§ Exercise directions:
Leave out the images; return the rest of the data exactly.
#### Material provided ####
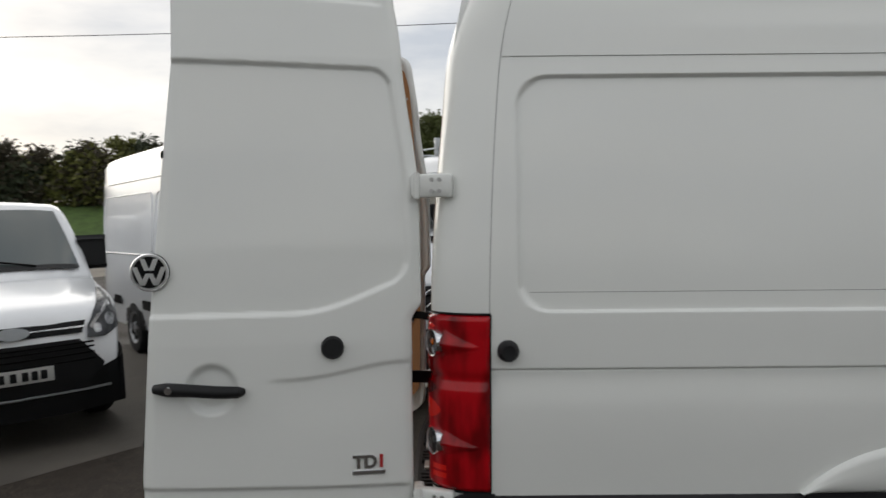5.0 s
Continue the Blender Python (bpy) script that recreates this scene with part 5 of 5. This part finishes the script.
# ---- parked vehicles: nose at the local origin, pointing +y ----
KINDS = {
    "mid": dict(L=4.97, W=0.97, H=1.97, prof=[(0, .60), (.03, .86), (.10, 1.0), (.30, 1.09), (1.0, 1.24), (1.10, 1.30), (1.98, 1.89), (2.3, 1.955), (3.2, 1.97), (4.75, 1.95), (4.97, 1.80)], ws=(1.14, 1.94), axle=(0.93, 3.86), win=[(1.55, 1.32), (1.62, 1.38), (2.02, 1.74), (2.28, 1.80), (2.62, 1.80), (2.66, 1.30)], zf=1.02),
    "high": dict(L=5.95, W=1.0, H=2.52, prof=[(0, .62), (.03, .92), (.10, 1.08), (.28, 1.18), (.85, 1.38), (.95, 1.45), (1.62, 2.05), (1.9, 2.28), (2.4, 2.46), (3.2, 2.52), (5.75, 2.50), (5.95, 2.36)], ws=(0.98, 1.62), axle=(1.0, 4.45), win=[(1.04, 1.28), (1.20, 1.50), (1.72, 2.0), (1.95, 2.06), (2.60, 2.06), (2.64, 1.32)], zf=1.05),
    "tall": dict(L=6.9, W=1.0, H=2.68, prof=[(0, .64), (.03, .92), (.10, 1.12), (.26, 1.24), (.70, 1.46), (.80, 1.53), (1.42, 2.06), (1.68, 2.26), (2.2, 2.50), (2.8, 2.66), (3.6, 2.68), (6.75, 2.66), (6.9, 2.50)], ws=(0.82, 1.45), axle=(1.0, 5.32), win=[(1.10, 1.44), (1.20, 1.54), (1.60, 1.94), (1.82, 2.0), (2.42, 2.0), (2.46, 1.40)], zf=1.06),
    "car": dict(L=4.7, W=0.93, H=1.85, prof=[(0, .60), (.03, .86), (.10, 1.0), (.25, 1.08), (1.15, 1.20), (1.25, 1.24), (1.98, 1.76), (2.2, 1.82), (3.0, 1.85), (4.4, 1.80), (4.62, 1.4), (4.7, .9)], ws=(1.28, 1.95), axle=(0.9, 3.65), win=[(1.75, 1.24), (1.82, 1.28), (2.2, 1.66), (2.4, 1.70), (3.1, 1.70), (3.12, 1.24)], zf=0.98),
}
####
§ Task result:
5.0 s
Continue the Blender Python (bpy) script that recreates this scene with part 5 of 5. This part finishes the script.
# ---- parked vehicles: nose at the local origin, pointing +y ----
KINDS = {
    "mid": dict(L=4.97, W=0.97, H=1.97, prof=[(0, .60), (.03, .86), (.10, 1.0), (.30, 1.09), (1.0, 1.24), (1.10, 1.30), (1.98, 1.89), (2.3, 1.955), (3.2, 1.97), (4.75, 1.95), (4.97, 1.80)], ws=(1.14, 1.94), axle=(0.93, 3.86), win=[(1.55, 1.32), (1.62, 1.38), (2.02, 1.74), (2.28, 1.80), (2.62, 1.80), (2.66, 1.30)], zf=1.02),
    "high": dict(L=5.95, W=1.0, H=2.52, prof=[(0, .62), (.03, .92), (.10, 1.08), (.28, 1.18), (.85, 1.38), (.95, 1.45), (1.62, 2.05), (1.9, 2.28), (2.4, 2.46), (3.2, 2.52), (5.75, 2.50), (5.95, 2.36)], ws=(0.98, 1.62), axle=(1.0, 4.45), win=[(1.04, 1.28), (1.20, 1.50), (1.72, 2.0), (1.95, 2.06), (2.60, 2.06), (2.64, 1.32)], zf=1.05),
    "tall": dict(L=6.9, W=1.0, H=2.68, prof=[(0, .64), (.03, .92), (.10, 1.12), (.26, 1.24), (.70, 1.46), (.80, 1.53), (1.42, 2.06), (1.68, 2.26), (2.2, 2.50), (2.8, 2.66), (3.6, 2.68), (6.75, 2.66), (6.9, 2.50)], ws=(0.82, 1.45), axle=(1.0, 5.32), win=[(1.10, 1.44), (1.20, 1.54), (1.60, 1.94), (1.82, 2.0), (2.42, 2.0), (2.46, 1.40)], zf=1.06),
    "car": dict(L=4.7, W=0.93, H=1.85, prof=[(0, .60), (.03, .86), (.10, 1.0), (.25, 1.08), (1.15, 1.20), (1.25, 1.24), (1.98, 1.76), (2.2, 1.82), (3.0, 1.85), (4.4, 1.80), (4.62, 1.4), (4.7, .9)], ws=(1.28, 1.95), axle=(0.9, 3.65), win=[(1.75, 1.24), (1.82, 1.28), (2.2, 1.66), (2.4, 1.70), (3.1, 1.70), (3.12, 1.24)], zf=0.98),
}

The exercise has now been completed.